At some college they had a two-semester course from September right through May and they had you work on some fairly hard program at the beginning. What they didn’t warn you was in April they were going to make you work on the program again, having now really run you through the hoops on other things. The idea was for you to be stunned at how hard it was to remember whatever it was you thought you understood perfectly clearly just six months ago.

This lesson is inevitable in any programmer’s career: You must write code for an audience, at minimum for the future you. It’s a well-known concept in software development, and is probably said often in various classes. But I suspect it’s rarely learned until the student gets burned by his or her own code, and that’s what the above does safely.

So, to whichever school did it, I thank you on behalf of the students and their future employers.

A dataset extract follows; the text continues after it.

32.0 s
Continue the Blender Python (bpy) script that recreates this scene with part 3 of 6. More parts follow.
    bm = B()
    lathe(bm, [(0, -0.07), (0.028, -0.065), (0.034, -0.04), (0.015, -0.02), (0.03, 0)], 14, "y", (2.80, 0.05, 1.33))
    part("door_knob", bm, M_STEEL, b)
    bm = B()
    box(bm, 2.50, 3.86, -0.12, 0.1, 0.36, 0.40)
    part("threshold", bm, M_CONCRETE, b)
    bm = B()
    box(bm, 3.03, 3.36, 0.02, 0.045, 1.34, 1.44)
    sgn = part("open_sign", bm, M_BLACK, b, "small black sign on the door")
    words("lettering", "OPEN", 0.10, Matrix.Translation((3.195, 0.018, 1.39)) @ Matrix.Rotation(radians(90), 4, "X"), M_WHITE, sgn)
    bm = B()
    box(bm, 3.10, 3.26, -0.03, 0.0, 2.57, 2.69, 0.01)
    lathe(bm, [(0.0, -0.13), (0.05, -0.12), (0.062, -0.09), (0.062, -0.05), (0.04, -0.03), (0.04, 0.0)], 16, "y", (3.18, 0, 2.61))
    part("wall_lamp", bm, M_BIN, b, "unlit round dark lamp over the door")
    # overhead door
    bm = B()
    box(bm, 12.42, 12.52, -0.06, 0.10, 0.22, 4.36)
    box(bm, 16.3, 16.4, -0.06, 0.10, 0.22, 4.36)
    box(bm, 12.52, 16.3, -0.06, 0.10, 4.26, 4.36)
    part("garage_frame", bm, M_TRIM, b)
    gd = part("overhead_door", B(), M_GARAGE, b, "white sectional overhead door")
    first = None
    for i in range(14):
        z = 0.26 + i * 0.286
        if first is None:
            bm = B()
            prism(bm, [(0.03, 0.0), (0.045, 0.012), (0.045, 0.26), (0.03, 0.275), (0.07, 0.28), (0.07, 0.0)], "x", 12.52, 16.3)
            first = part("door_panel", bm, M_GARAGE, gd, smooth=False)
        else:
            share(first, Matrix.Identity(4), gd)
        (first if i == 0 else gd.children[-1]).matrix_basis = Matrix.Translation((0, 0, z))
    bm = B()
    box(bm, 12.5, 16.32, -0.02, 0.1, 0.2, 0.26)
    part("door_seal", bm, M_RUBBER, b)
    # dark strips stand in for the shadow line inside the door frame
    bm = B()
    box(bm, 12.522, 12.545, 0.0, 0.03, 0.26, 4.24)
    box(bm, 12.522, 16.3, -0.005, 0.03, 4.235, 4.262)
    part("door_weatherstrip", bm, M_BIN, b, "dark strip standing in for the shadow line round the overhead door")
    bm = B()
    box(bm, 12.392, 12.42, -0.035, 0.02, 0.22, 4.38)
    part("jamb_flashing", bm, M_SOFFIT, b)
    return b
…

Saturday, January 16, 2010

Coders at Work by Peter Seibel

When I was eleven years old, my seventh-grade math teacher showed me this:

10 PRINT “HELLO”
20 GOTO 10

When run, the program displayed on the screen a never-ending column of “HELLO”:

HELLO
HELLO
HELLO
HELLO
HELLO
...

As I made the mental connection between the two lines of code and the output on the screen, I realized I could make it print “GOODBYE” instead of “HELLO.” And probably do other things.

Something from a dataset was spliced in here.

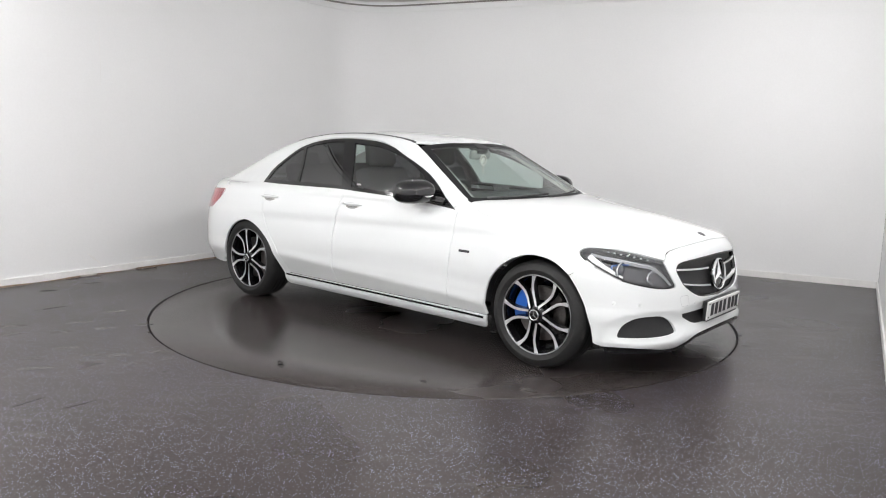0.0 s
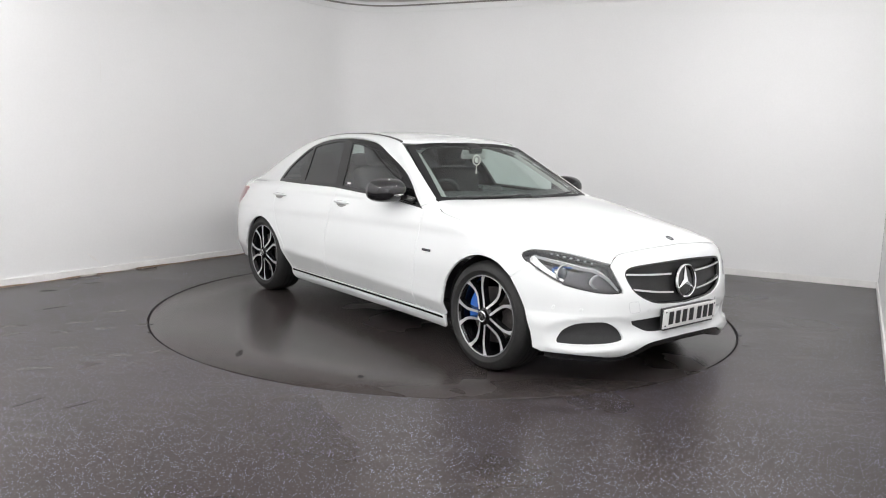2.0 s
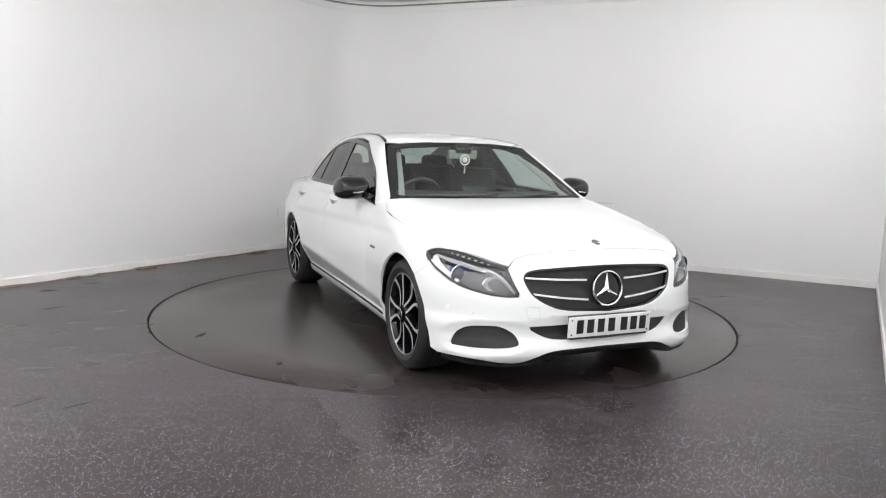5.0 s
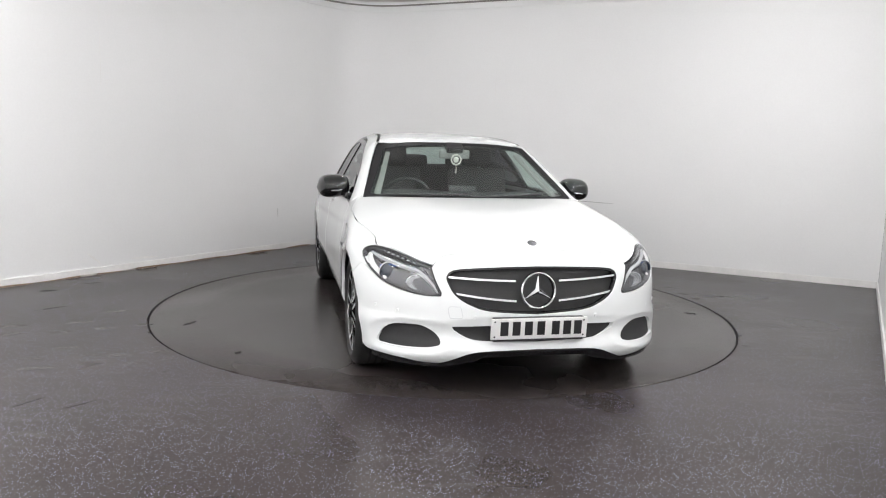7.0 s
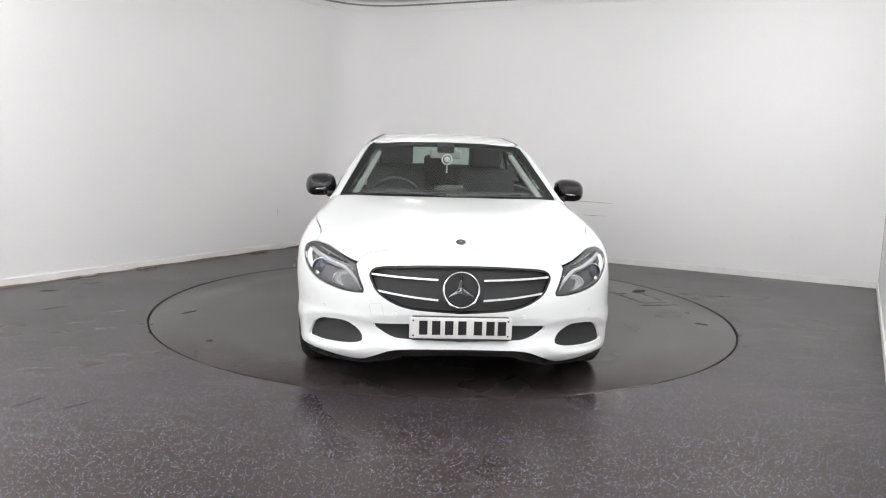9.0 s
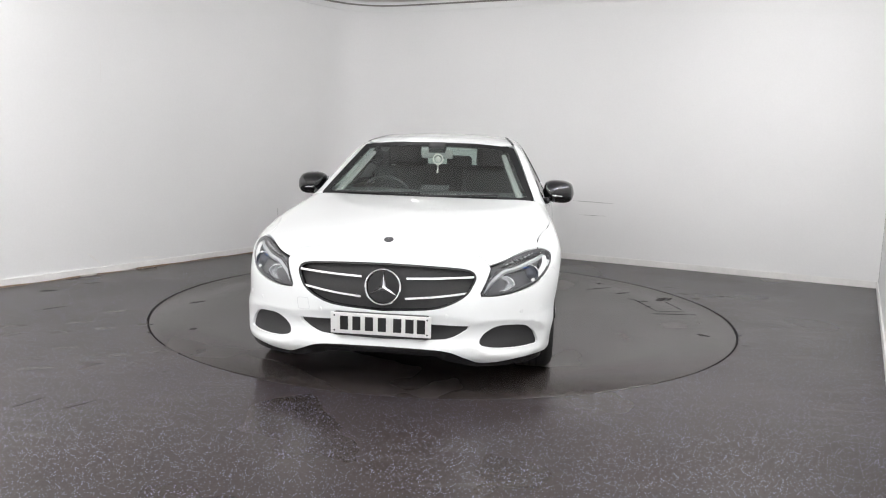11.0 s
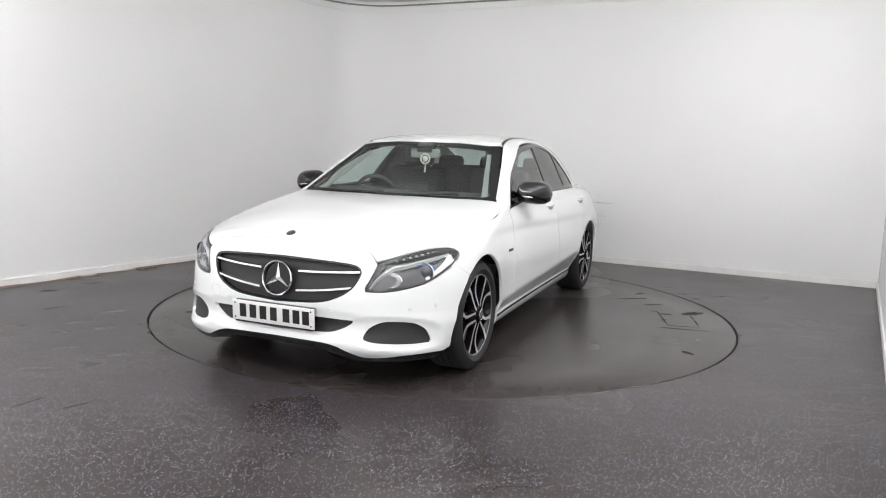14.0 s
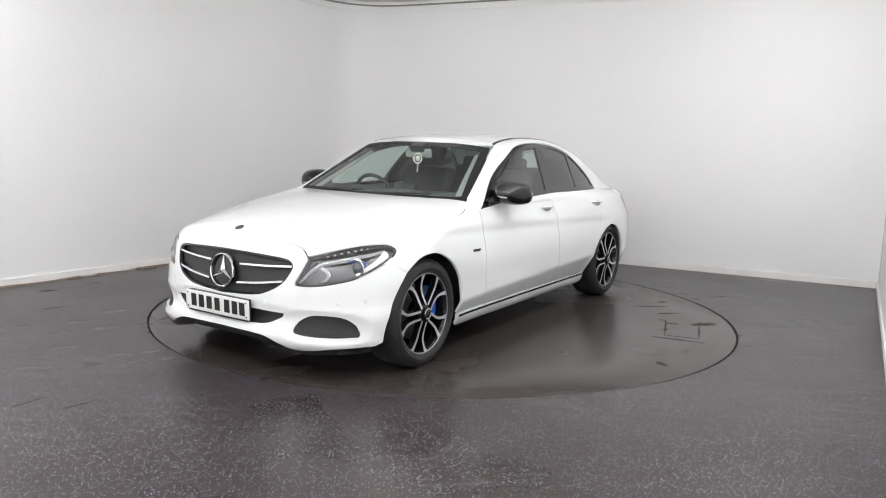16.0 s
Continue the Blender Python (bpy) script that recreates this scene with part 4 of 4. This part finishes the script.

The year was 1979. Relatively few people, and fewer kids, were using computers. As far as I could tell, writing a program was like making a machine, except the program was made of instructions, not physical parts. And that two-line program went faster than anything I’d seen a physical machine do. And like that stream of “HELLO”s, it could go on infinitely. And yes, it definitely could do other things.

Thirty years later, having explored many of those other things—only to realize how immensely more there is—I have not lost the fascination for the computer as a frontier to new possibilities. It’s a frontier that keeps extending as computers become more powerful and our understanding increases for how to harness that power.

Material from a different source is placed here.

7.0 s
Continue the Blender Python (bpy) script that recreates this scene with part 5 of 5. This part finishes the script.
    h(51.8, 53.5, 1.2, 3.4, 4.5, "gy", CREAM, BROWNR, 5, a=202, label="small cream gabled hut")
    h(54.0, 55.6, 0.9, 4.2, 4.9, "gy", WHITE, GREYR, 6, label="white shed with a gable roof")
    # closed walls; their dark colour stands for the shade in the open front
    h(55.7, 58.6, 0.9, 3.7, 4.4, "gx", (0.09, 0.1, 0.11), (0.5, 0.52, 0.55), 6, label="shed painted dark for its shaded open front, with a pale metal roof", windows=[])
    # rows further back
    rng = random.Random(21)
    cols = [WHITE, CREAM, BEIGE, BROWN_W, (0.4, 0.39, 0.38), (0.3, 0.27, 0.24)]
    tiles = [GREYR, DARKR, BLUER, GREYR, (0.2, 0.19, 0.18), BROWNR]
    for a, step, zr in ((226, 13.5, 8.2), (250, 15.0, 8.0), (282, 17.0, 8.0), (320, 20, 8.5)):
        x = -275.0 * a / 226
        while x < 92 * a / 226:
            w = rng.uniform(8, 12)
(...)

With that preamble, I can now tell you about Coders at Work by Peter Seibel. It’s a book targeted to whatever is behind the above story, that impulse to explore what computers can do. The book features extended conversations with fifteen notable programmers, following their paths from first programs to famous projects, along the way discussing the craft, the ideals, and the challenges of their work. (That word work deserves qualification, because almost all the subjects were somehow smitten with computers first, then found a way to get paid to do what they loved.)

To appreciate Coders at Work, you need to be a relatively experienced programmer, because the shop talk does not come annotated. You also need to be interested in the old days—punch cards, Fortran, teletypes, time-sharing—because many of the conversations linger in the pre-PC era. And of course, you need to care about what makes for good programs and good programming. If those criteria work for you, the book will.

Here is the book’s Web site, which has some quotes from the various interviews, and the link at Amazon.

Sunday, January 10, 2010

Recovering Energy from Shock Absorbers (Levant Power)

In the past, I’ve written about harvesting power from human motion, including the idea of generating power from vibrational energy imparted from vehicles to road structures like overpasses. Some former MIT students, now entrepreneurs, have hit on a smart variation of this idea: They harvest power not via the road structures but via the vehicles’ shock absorbers.

From their company’s Web site:

Levant Power Corp. has identified an alternative energy source previously
untapped by vehicles: the suspension system. The energy of a vehicle traversing varying roads and terrain is significant and currently dissipated as heat through conventional shock absorbers.

Our product, GenShock, recovers this energy and utilizes it for fuel economy gains, providing additional onboard electricity. In addition to extending a vehicle’s range, GenShock improves ride quality via an adaptable, variable-damping suspension. GenShock is a turnkey replacement for standard shock absorbers, requiring minimal installation time and little to no maintenance.

File that under, “Ideas, Good.”

Tuesday, January 5, 2010

Book Review: Invictus by John Carlin

You’ve probably heard of the movie Invictus, maybe seen it. I just read the book: John Carlin’s Playing the Enemy, now reissued under the title Invictus. I suggest you read it too. (Those who follow this blog know I rarely make unqualified recommendations. This is one.)

Invictus is the true story of Nelson Mandela’s journey from prisoner to president to uniter of South Africa, a country that seemed destined for civil war as apartheid gave way to majority rule in the 1990s. The minority whites had a lot to lose, and many of Mandela’s black supporters wanted to do the taking. Yet Mandela steered a course that balanced the aspirations of the new majority with respect for the whites as partners in a new South Africa.

The process crept along a thin edge, always a slip away from something like Northern Ireland or the Balkans, until June 24, 1995. On that day, Mandela’s most unlikely achievement culminated on a rugby field. To bewilderment from all sides, he had earlier adopted the country’s national rugby team—previously a symbol of white rule and still with no black players—as his own, as everyone’s team. He had inspired the organization, and the players personally, to reach out to black fans, to sing the black version of the national anthem, to be something that represented the whole nation. Now, against heavy odds, the team would play and win the rugby world cup final in Johannesburg. The day would be remembered as much for blacks and whites chanting Mandela’s name in unison as for the victory on the field.

In the words of a Mandela ally, “This was the moment when I understood more clearly than ever before that the liberation struggle of our people was not so much about liberating blacks from bondage, but more so, it was about liberating white people from fear. And there it was. ‘Nelson! Nelson! Nelson!’ Fear melting away.”

Carlin structures Invictus around this unlikely ending, tracing not only Mandela’s path to that rugby field but also those of his friends and foes, black and white. Through their intertwined stories, deftly told, the historical facts and lessons emerge. Among them are the possibility that deeply divided peoples can unite, that a single leader can make all the difference, that the misdeeds of the past don’t guarantee misdeeds of the future.

When this is the stuff of nonfiction, we are all the better for it.